Identify all lines below that hold "import" and collect them.
··········
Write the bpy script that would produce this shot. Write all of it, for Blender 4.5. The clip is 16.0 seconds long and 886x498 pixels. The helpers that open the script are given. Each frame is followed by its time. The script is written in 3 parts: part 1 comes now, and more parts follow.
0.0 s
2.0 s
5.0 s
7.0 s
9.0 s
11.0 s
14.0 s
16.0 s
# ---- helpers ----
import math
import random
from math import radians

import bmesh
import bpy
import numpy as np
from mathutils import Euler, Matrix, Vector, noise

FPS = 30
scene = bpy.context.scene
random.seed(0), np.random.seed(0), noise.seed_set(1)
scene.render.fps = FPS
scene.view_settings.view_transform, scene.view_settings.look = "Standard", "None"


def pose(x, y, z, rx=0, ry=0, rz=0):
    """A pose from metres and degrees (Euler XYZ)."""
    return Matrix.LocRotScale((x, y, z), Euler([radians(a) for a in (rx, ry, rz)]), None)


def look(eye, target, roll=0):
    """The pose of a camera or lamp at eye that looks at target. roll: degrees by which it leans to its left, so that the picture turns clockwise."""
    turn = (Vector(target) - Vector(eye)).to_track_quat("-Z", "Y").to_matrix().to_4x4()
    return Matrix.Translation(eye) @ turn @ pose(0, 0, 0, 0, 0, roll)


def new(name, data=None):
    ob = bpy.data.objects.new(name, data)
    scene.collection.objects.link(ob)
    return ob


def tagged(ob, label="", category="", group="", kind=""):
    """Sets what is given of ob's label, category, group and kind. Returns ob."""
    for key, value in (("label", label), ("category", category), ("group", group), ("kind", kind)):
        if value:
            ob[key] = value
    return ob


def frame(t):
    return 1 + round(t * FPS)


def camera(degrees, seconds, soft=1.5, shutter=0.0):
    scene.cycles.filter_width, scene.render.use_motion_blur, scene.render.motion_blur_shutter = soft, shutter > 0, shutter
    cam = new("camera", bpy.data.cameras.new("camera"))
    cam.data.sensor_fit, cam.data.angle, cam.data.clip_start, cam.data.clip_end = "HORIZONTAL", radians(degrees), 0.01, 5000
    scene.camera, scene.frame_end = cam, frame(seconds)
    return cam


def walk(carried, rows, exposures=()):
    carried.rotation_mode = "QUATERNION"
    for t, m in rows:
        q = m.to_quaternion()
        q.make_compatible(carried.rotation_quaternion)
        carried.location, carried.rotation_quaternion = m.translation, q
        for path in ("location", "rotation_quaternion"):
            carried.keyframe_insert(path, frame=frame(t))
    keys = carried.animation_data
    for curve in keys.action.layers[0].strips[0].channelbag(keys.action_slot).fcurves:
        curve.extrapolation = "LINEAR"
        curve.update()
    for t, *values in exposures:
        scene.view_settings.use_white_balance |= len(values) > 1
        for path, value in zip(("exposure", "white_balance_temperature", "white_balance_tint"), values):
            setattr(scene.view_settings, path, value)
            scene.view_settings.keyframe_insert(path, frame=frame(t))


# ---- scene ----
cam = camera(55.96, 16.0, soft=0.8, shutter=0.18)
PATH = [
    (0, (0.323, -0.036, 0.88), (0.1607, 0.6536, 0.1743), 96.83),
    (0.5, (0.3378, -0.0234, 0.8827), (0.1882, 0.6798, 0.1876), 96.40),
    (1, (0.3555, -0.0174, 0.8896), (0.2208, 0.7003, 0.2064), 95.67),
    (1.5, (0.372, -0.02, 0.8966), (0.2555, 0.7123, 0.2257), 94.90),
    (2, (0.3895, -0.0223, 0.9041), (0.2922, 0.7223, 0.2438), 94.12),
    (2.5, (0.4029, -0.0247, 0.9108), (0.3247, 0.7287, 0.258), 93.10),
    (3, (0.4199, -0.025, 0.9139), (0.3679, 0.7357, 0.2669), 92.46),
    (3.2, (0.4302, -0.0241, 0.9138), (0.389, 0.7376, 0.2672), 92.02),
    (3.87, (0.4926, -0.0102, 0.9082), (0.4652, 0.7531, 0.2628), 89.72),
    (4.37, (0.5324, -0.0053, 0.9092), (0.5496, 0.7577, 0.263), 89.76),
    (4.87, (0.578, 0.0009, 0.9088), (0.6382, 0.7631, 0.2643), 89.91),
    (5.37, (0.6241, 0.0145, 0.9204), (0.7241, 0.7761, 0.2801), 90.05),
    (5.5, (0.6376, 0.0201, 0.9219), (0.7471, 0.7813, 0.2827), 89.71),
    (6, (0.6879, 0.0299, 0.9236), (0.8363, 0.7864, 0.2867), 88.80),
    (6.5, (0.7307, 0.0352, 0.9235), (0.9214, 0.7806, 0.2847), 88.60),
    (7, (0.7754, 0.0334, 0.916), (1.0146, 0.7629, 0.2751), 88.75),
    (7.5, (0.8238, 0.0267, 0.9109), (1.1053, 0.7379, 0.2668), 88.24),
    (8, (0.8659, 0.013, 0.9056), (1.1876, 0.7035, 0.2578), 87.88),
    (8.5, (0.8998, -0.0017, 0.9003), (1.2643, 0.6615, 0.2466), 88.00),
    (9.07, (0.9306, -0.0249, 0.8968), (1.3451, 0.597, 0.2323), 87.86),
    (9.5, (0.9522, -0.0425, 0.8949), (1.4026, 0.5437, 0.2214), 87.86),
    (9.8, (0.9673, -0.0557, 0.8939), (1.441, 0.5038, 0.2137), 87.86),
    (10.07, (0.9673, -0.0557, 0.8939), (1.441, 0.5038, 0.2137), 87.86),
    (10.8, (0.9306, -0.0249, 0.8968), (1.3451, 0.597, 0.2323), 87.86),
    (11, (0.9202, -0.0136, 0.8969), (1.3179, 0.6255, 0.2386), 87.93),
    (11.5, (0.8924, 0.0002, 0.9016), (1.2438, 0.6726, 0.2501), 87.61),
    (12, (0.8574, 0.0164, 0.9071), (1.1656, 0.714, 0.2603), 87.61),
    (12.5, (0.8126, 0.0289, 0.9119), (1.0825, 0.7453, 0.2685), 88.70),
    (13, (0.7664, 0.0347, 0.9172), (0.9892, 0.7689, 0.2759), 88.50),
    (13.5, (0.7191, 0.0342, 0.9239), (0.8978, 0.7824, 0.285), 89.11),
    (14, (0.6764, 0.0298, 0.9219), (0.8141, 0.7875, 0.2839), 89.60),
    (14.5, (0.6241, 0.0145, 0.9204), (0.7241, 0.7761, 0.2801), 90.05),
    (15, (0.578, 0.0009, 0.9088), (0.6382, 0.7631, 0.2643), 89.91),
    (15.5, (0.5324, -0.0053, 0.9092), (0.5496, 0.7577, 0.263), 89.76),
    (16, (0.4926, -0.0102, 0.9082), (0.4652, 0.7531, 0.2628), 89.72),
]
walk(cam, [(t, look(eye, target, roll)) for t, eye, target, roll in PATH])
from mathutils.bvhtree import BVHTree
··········
COMPLETE OUTPUT
import math
import random
from math import radians
import bmesh
import bpy
import numpy as np
from mathutils import Euler, Matrix, Vector, noise
from mathutils.bvhtree import BVHTree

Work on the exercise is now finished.